*Exercise instructions*.
Drop the images; return everything else in the listing below exactly.

*Supplied information*.
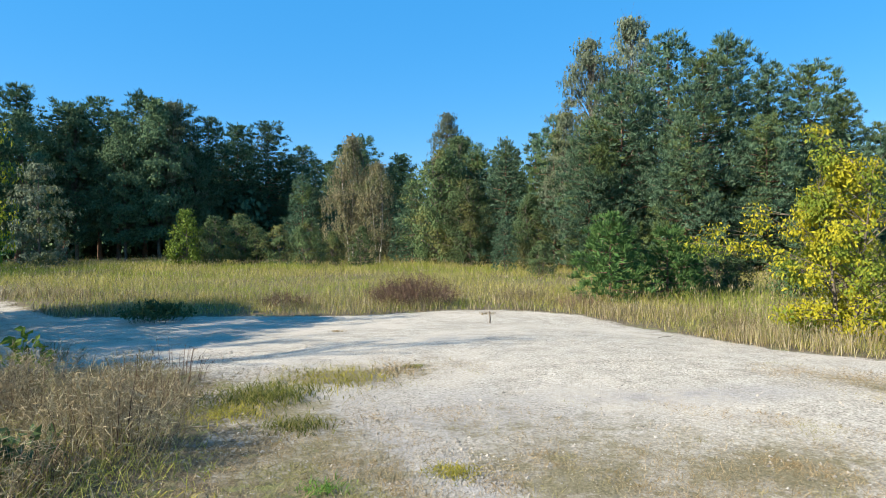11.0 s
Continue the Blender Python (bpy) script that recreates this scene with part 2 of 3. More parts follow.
def tube(points, radii, sides=6):
    """A tapered tube along a polyline."""
    p = np.asarray(points, float)
    d = unit(np.gradient(p, axis=0))
    ref = np.where(np.abs(d[:, 2:3]) > 0.9, [[1.0, 0, 0]], [[0, 0, 1.0]])
    u = unit(np.cross(d, ref))
    w = np.cross(d, u)
    a = np.linspace(0, 2 * np.pi, sides, endpoint=False)
    r = np.asarray(radii, float)[:, None, None]
    v = p[:, None] + r * (np.cos(a)[None, :, None] * u[:, None] + np.sin(a)[None, :, None] * w[:, None])
    i, j = np.meshgrid(np.arange(len(p) - 1), np.arange(sides), indexing="ij")
    a0, a1 = i * sides + j, i * sides + (j + 1) % sides
    t = np.concatenate([np.stack([a0, a1, a1 + sides], -1).reshape(-1, 3), np.stack([a0, a1 + sides, a0 + sides], -1).reshape(-1, 3)])
    return v.reshape(-1, 3), t


def leaves(c, along, size, aspect=0.4, r=rng, face=None):
    """A folded, pointed leaf of two triangles at each place c, growing along its direction; face: the way its upper side looks."""
    n = len(c)
    along = unit(along)
    side = unit(np.cross(along, unit(r.normal(size=(n, 3))) if face is None else face))
    up = np.cross(side, along)
    s = np.broadcast_to(size, (n,))[:, None]
    aspect = np.broadcast_to(aspect, (n,))[:, None]
    mid = c + along * s * 0.5 + up * s * 0.10
    v = np.stack([c, mid + side * s * aspect, c + along * s, mid - side * s * aspect], 1)
    k = np.arange(n)[:, None] * 4
    return v.reshape(-1, 3), np.concatenate([k + [0, 1, 2], k + [0, 2, 3]], 1).reshape(-1, 3)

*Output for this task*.
11.0 s
Continue the Blender Python (bpy) script that recreates this scene with part 2 of 3. More parts follow.
def tube(points, radii, sides=6):
    """A tapered tube along a polyline."""
    p = np.asarray(points, float)
    d = unit(np.gradient(p, axis=0))
    ref = np.where(np.abs(d[:, 2:3]) > 0.9, [[1.0, 0, 0]], [[0, 0, 1.0]])
    u = unit(np.cross(d, ref))
    w = np.cross(d, u)
    a = np.linspace(0, 2 * np.pi, sides, endpoint=False)
    r = np.asarray(radii, float)[:, None, None]
    v = p[:, None] + r * (np.cos(a)[None, :, None] * u[:, None] + np.sin(a)[None, :, None] * w[:, None])
    i, j = np.meshgrid(np.arange(len(p) - 1), np.arange(sides), indexing="ij")
    a0, a1 = i * sides + j, i * sides + (j + 1) % sides
    t = np.concatenate([np.stack([a0, a1, a1 + sides], -1).reshape(-1, 3), np.stack([a0, a1 + sides, a0 + sides], -1).reshape(-1, 3)])
    return v.reshape(-1, 3), t


def leaves(c, along, size, aspect=0.4, r=rng, face=None):
    """A folded, pointed leaf of two triangles at each place c, growing along its direction; face: the way its upper side looks."""
    n = len(c)
    along = unit(along)
    side = unit(np.cross(along, unit(r.normal(size=(n, 3))) if face is None else face))
    up = np.cross(side, along)
    s = np.broadcast_to(size, (n,))[:, None]
    aspect = np.broadcast_to(aspect, (n,))[:, None]
    mid = c + along * s * 0.5 + up * s * 0.10
    v = np.stack([c, mid + side * s * aspect, c + along * s, mid - side * s * aspect], 1)
    k = np.arange(n)[:, None] * 4
    return v.reshape(-1, 3), np.concatenate([k + [0, 1, 2], k + [0, 2, 3]], 1).reshape(-1, 3)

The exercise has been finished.